What is the typical payback period?
For mid-sized warehouses (50,000–200,000 sq ft), payback periods range from 2 to 5 years. VLMs and carousels often pay back faster (2–3 years) because they directly reduce labor. Pallet shuttle systems may take 3–5 years due to higher initial cost. AGVs vary widely depending on the number of vehicles and the complexity of the navigation system.
How much training do operators need?
Most operators become proficient within 1–2 weeks. However, supervisors and maintenance technicians need deeper training—typically 3–5 days from the vendor. We recommend having at least two people trained on each system to cover absences.

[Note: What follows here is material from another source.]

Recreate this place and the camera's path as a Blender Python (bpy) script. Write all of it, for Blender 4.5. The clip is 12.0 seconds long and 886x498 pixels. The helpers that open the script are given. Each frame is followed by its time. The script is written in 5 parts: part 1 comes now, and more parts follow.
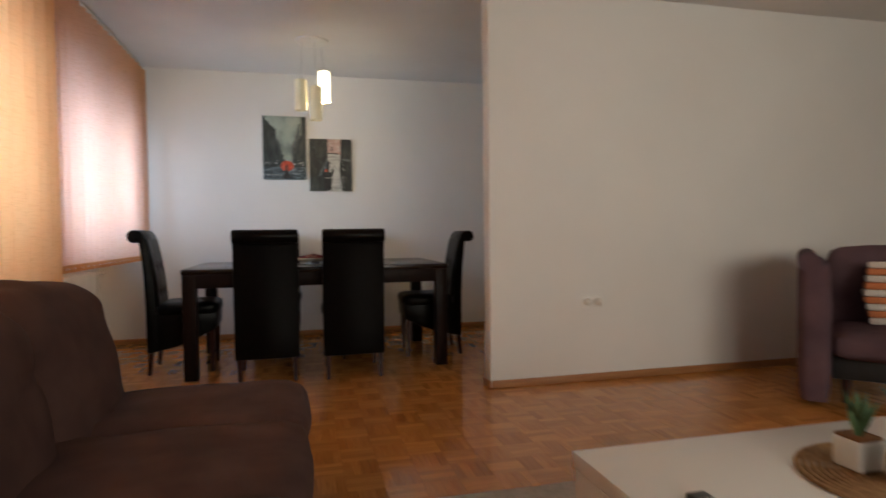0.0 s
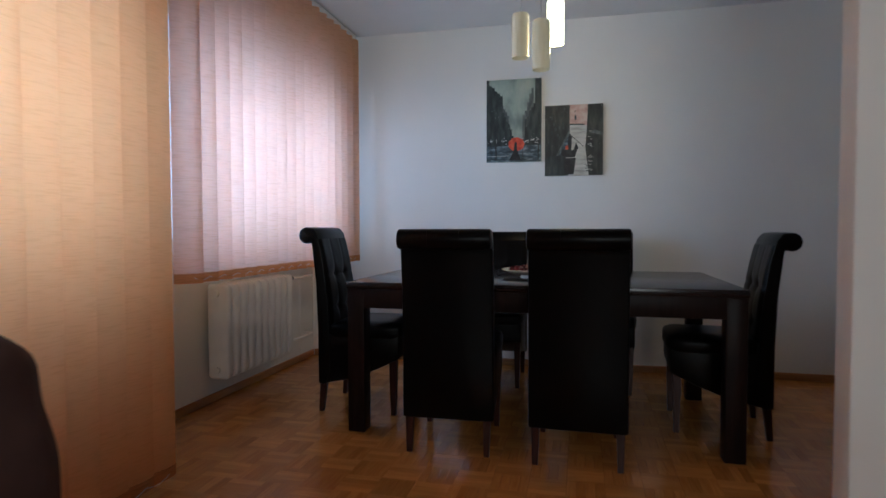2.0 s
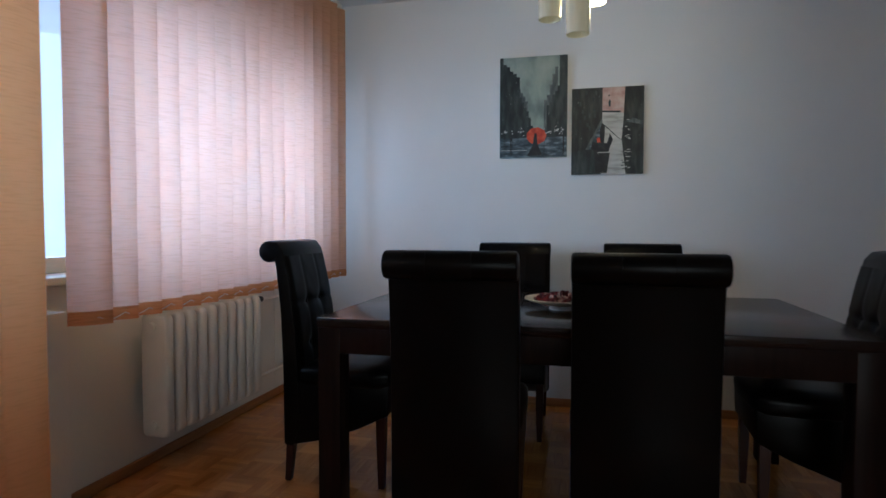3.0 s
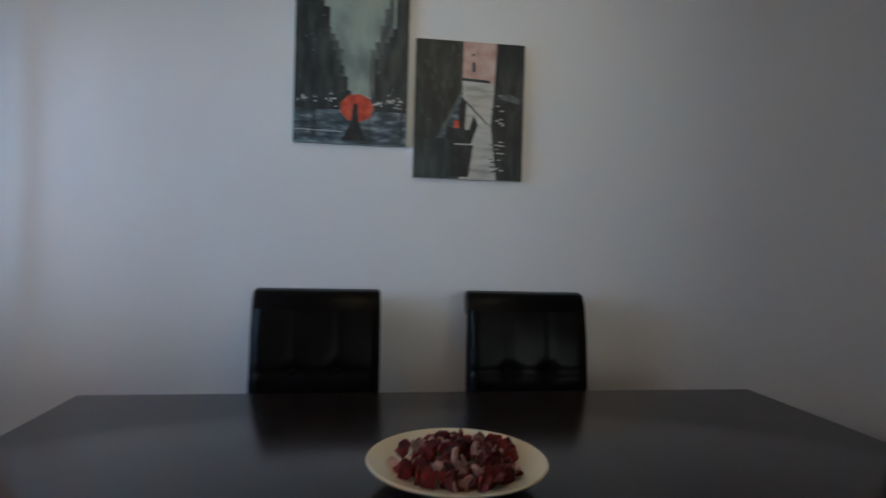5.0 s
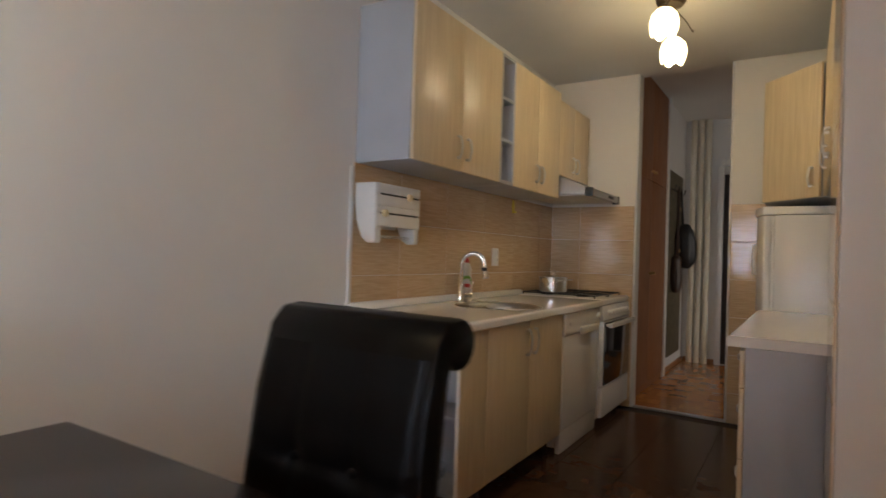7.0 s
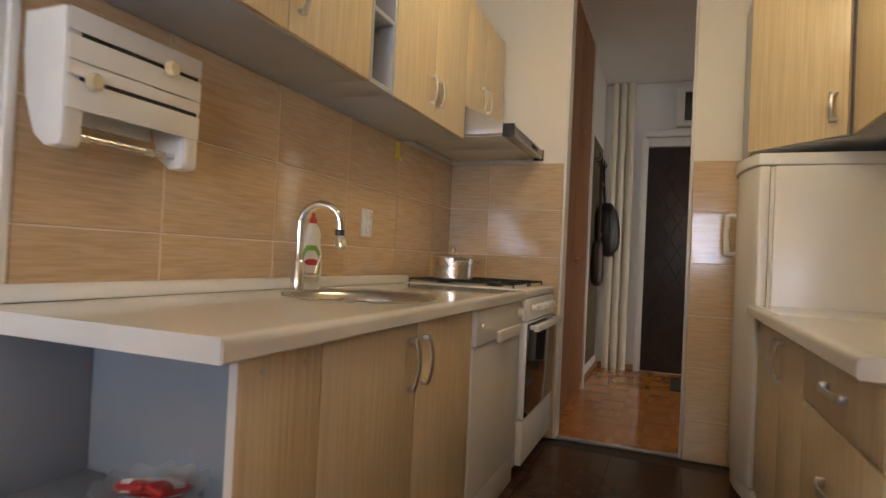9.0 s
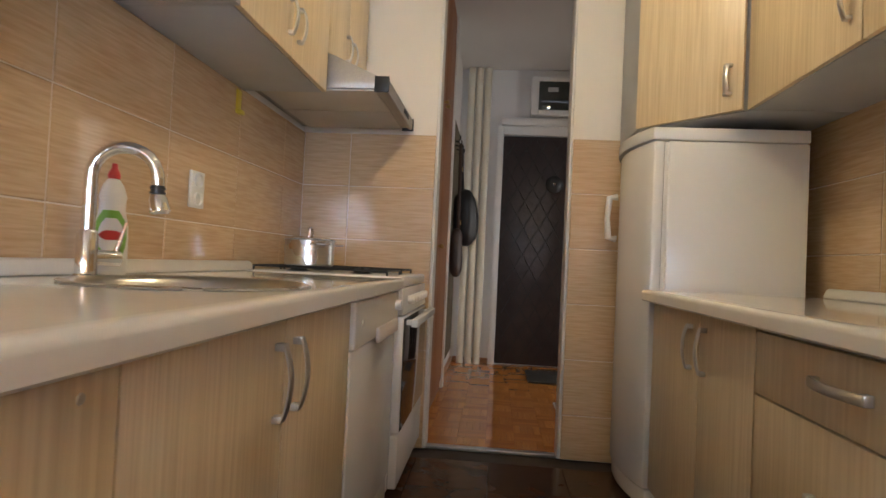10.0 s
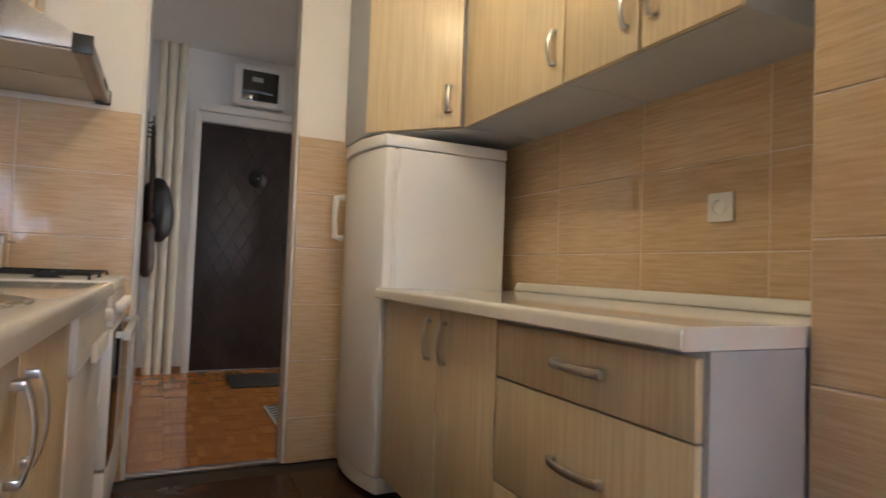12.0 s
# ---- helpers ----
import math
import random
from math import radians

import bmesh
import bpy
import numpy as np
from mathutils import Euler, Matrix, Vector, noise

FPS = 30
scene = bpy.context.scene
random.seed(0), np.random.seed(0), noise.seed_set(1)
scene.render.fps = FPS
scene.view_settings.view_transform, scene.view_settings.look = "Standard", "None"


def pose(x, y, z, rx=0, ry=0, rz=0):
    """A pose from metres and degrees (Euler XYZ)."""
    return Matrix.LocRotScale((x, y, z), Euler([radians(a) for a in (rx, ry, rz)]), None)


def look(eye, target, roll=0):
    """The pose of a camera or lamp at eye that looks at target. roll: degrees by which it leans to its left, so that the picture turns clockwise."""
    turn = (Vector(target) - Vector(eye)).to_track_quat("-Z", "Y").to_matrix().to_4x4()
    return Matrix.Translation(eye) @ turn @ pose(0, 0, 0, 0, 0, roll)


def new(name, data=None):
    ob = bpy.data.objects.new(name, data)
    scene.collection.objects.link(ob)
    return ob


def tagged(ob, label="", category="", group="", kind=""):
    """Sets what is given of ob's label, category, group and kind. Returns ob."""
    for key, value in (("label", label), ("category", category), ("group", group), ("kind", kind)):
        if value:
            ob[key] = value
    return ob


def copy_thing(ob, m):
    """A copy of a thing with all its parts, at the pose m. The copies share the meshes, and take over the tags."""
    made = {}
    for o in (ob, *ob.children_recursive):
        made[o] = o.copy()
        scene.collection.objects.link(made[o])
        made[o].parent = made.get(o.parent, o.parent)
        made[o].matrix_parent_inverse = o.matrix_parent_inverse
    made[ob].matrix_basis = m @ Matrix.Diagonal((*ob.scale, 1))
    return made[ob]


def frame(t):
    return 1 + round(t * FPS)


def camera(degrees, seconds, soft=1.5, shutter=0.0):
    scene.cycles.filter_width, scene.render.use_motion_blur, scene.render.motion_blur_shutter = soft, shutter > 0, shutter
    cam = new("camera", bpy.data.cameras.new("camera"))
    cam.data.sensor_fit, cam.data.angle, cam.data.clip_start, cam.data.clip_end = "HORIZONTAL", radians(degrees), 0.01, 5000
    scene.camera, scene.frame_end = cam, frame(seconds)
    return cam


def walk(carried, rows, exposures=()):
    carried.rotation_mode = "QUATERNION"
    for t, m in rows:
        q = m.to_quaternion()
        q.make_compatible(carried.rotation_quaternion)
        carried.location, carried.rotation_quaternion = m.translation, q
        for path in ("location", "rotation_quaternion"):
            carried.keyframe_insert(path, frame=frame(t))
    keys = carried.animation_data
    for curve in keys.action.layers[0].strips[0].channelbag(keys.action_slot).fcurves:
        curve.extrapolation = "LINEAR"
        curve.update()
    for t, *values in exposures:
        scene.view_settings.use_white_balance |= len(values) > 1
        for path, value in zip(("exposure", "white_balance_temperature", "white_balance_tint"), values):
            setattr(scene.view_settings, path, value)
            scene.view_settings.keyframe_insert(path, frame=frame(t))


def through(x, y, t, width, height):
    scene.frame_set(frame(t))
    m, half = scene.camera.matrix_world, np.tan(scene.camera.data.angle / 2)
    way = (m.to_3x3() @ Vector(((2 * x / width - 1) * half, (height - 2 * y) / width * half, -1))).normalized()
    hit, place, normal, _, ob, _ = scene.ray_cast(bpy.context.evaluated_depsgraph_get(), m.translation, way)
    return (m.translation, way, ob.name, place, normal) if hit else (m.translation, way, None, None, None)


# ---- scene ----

What happens if the software crashes?
Most modern systems have a manual override mode. For VLMs and carousels, you can usually operate them via a local control panel without the WMS. For AGVs, you may need to switch to manual driving. Test this mode during commissioning—don't wait for a real outage.
Summary and Next Experiments
Optimizing warehouse efficiency with mechanical storage systems is about matching the technology to your specific workflow—not chasing the highest automation level. Start by profiling your orders, measuring your building constraints, and identifying your bottleneck. Then evaluate systems using a TCO model that includes maintenance and training.
Here are three concrete next steps you can take this week:
- Run a time study on your current picking process. Measure walking time, search time, and pick time per order. This gives you a baseline to compare against any mechanical system.
- Create a velocity ABC analysis of your SKUs. Categorize them by pick frequency. This will inform which storage method suits each category.
- Request a demo from at least two vendors for the system type you're considering. Ask to see the system running with your actual SKU dimensions and order profile—not just a canned demonstration.
Finally, remember that no system is perfect. Every mechanical storage solution has trade-offs. The goal is not to eliminate all walking or all manual work—it's to reduce the most costly activities while keeping flexibility for the future. Start small, measure carefully, and scale what works.